Well, yesterday was a noteworthy one for me, and not because of the World Cup. We had a Church BBQ and Fun Day, out in Ribchester. Started out on the Recreation Ground, playing outdoor games, including an interesting game of rounders. Interesting because of the [I]slight[/I] bending of the rules involved once or twice and the flexible attitude to who was and wasn't out... Had fun sliding across the grass to hit a cone, only to be told we weren't playing for half points :(. There was, in fact, no point to my leap (well, skid) to get in. Still, it was quite fun. Then there was (little) Tom's 'batting'. Well, Andy's batting with Tom holding the bat and nearly sending Tom flying instead of the ball... Oh, and Norma's amazing method of hitting things by flicking the bat straight up in the air with a squeal. Good fun was had by all. And of course, I had to take part in the sack race, egg and spoon race, bean bag on head race. Won none, but that was fine. They were really for the littlies, and given the size of the sack I was using, hardly surprising I didn't win :). Then we went back to Sue and Andy's for a BBQ, ate outside, relaxed, had fun, went on a walk, went paddling in the Ribble (bad move, more like scrambling bare foot over rocks that weren't too friendly and then standing in green slime...)... So yeh, good fun. Hattie came too, which was a bonus. Really enjoyed myself, got home and my nose turned bright red. And that was despite sun cream and hat! Still, it's not too bad now.

The Hostage

Well, since going AWOL for a month or so, I have discovered some fantastic authors, which means I have loads of book reviews to catch up on. I'll start with The Hostage. It's actually one of the more recent ones I've read, but it's also first in the series, so I figure that makes a good start point.

A brilliant novel, dragging you into the heart of the action through life-like description, vivid images that leap from the page and into your mind's eye, and an enigmatic character who leaves you hungry for more details. Since reading my first Duncan Falconer book I've been hungrily hunting for more, and this one does not disappoint. My only slight annoyance is that I didn't realise it was the first in the series straight away because it looked newer than the one that came after it which I bought at the same time, but that's my fault and not the book's. I was hooked from start to finish and struggled to put it down.

When a stakeout to catch a RIRA operative goes wrong and the watcher is snatched, Stratton is sent out to retrieve him before he's taken over the border. Catapulted straight into the action, the focus then switches briefly to an American SEAL, over to learn what he can from the SBS. And when a stakeout in Paris goes wrong, leading to the American's kidnapping, Stratton is determined to catch the mole who's lurking somewhere in Military Intelligence. But that's only the surface of a much deeper plot, leaving Stratton in a desperate race against time to avert catastrophe. I suppose the plot sounds like a fairly run of the mill thriller, but the writing is first class and it certainly doesn't feel predictable.

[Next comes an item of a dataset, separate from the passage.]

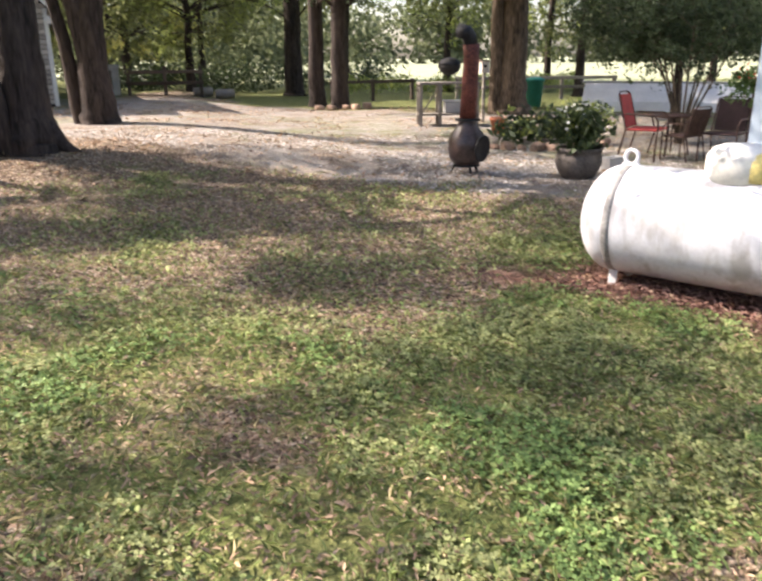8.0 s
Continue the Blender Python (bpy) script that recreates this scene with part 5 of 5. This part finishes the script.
flat_leaves("grass", 110000, (-9, 6, -1.6, 11), 0.06, 0.12, M_CLOVER, lambda x, y: near(x, y) * open_turf(x, y) * (1.0 - 0.6 * bare_at(x, y)), "thin green grass blades in the lawn", 105, 0.9, 0.03, "grass")
flat_leaves("grass", 110000, (-20, -4, 3, 24), 0.075, 0.16, M_SUN_GRASS, lambda x, y: open_turf(x, y) * np.clip(value_noise(x, y, 0.9, 17) * 1.6 - 0.2, 0, 1) * np.clip(1.3 - np.hypot(x, y) / 24, 0.2, 1), "longer green grass of the far lawn in a painted sunlit tint", 108, 0.9, 0.04, "grass")
flat_leaves("fallen_leaf", 20000, (-16, 6, 8, 20), 0.085, 0.42, M_DRY, lambda x, y: open_turf(x, y) * 0.6 * np.clip(bare_at(x, y) + 0.1, 0, 1), "brown leaves scattered round the bench and trees", 109, 0.4, 0.016)
flat_leaves("dry_grass", 90000, (-9, 7, -1.6, 12), 0.06, 0.12, M_STRAW, lambda x, y: near(x, y) * open_turf(x, y) * (0.35 + 0.6 * bare_at(x, y)), "straw coloured dry grass among the leaves", 110, 0.8, 0.028, "grass")
flat_leaves("gravel", 42000, (-2.5, 8, 6, 15), 0.05, 0.75, M_PEBBLE, lambda x, y: np.clip(gravel_at(x, y), 0, 1) * np.clip(value_noise(x, y, 0.9, 19) * 2.2 - 0.6, 0, 1) * np.clip(1.6 - y / 12, 0.2, 1), "pale loose gravel stones of the drive", 111, 0.14, 0.010, "gravel")
flat_leaves("fallen_leaf", 5000, (2.8, 8.2, 0.6, 5.6), 0.05, 0.4, M_DRY, lambda x, y: 0.6 * np.clip(mulch_at(x, y), 0, 1), "dry pale leaves lying on the mulch", 112, 0.4, 0.02)
flat_leaves("clover", 70000, (-6, 4.2, 5.0, 10.4), 0.05, 0.55, M_CLOVER_LEAF[1], lambda x, y: open_turf(x, y) * np.clip(2.4 * (0.6 * value_noise(x, y, 0.7, 51) + 0.4 * value_noise(x, y, 0.28, 52)) - 0.85, 0, 1) * (1.05 - 0.75 * bare_at(x, y)), "tufts of pale clover and grass before the bench", 113, 0.6, 0.034, "clover")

All in all, an excellent book which I thoroughly enjoyed. Highly recommended.

Monday, 7 June 2010

Finished College

I've just realised that I have the grand total of two posts for May. I am so far behind with writing book reviews its untrue. Still, I have had a lot of college work to do, so I hope you'll forgive me. Shall try to catch up a bit now I've finished college, but I highly doubt I'll manage to review absolutely everything I've read--I can't even remember half the books I've read...

However, it now being too late to do anything about that, I shall write about some other news. You can probably guess what it is from the title of my post. Yes, I have now finished my time at Cardinal Newman College. And what a time! Since starting college in September 2008, I have made dozens of new friends, learnt a heck of a lot, and had a fantastic time. The atmosphere at college has always been great, and while I do feel ready to move on, I'm certainly going to miss it. Of course, I still have to go in for six more exams, so I've not really finished yet. Nevertheless, it won't be the same now that I've no more lessons. I'll have to get a job over the summer holidays, if that's possible. Failing that, I'll do volunteer work instead (going to try and do some volunteer work anyway though--it's the only way of getting experience in museums or libraries).

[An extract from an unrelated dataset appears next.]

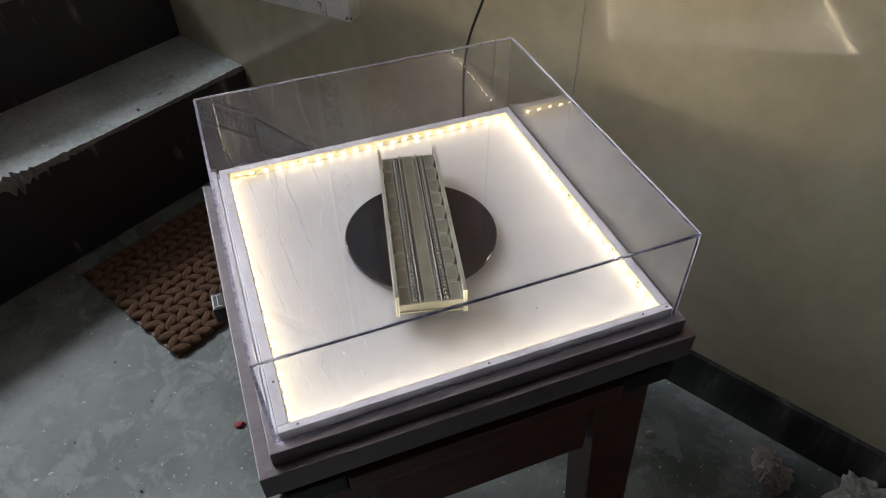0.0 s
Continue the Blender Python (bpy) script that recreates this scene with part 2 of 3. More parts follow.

The last day at college was certainly sad, but it was also, in many ways, a celebration of all that it has been. Unfortunately, I had an exam (Romans) first thing, so I missed some of my short lessons. However, I was done in plenty of time for both Modern History and the Leaver's Mass. Newman could really teach my old high school a thing or two about how to conduct a service that's actually worth listening to! Managed not to cry, helped by the fun drama, up beat songs, and general cheerfulness of the whole event. Afterwards, college put on a buffet lunch for all us leavers, so we sat on the grass and ate. Great fun, and a memory I know I will hold forever.

I've certainly changed a lot over the past two years (well, almost two years) at college. I feel a lot more confident, I'm more cheerful, and I've met a lot of new people and learnt plenty about the world. I have to confess I used to think Catholics were boring, rule following Christians who were more focussed on law than relationship with God. Having met Father Jim, I don't think it's possible to hold onto that prejudice! Particularly when he came cheerfully into my Monday morning RE lesson the other week and upon being asked how he could be so happy, replied 'I'm high on Jesus'.

So, there it is. The end of my time at Newman, and the start of something new... University! Well, soon enough at any rate.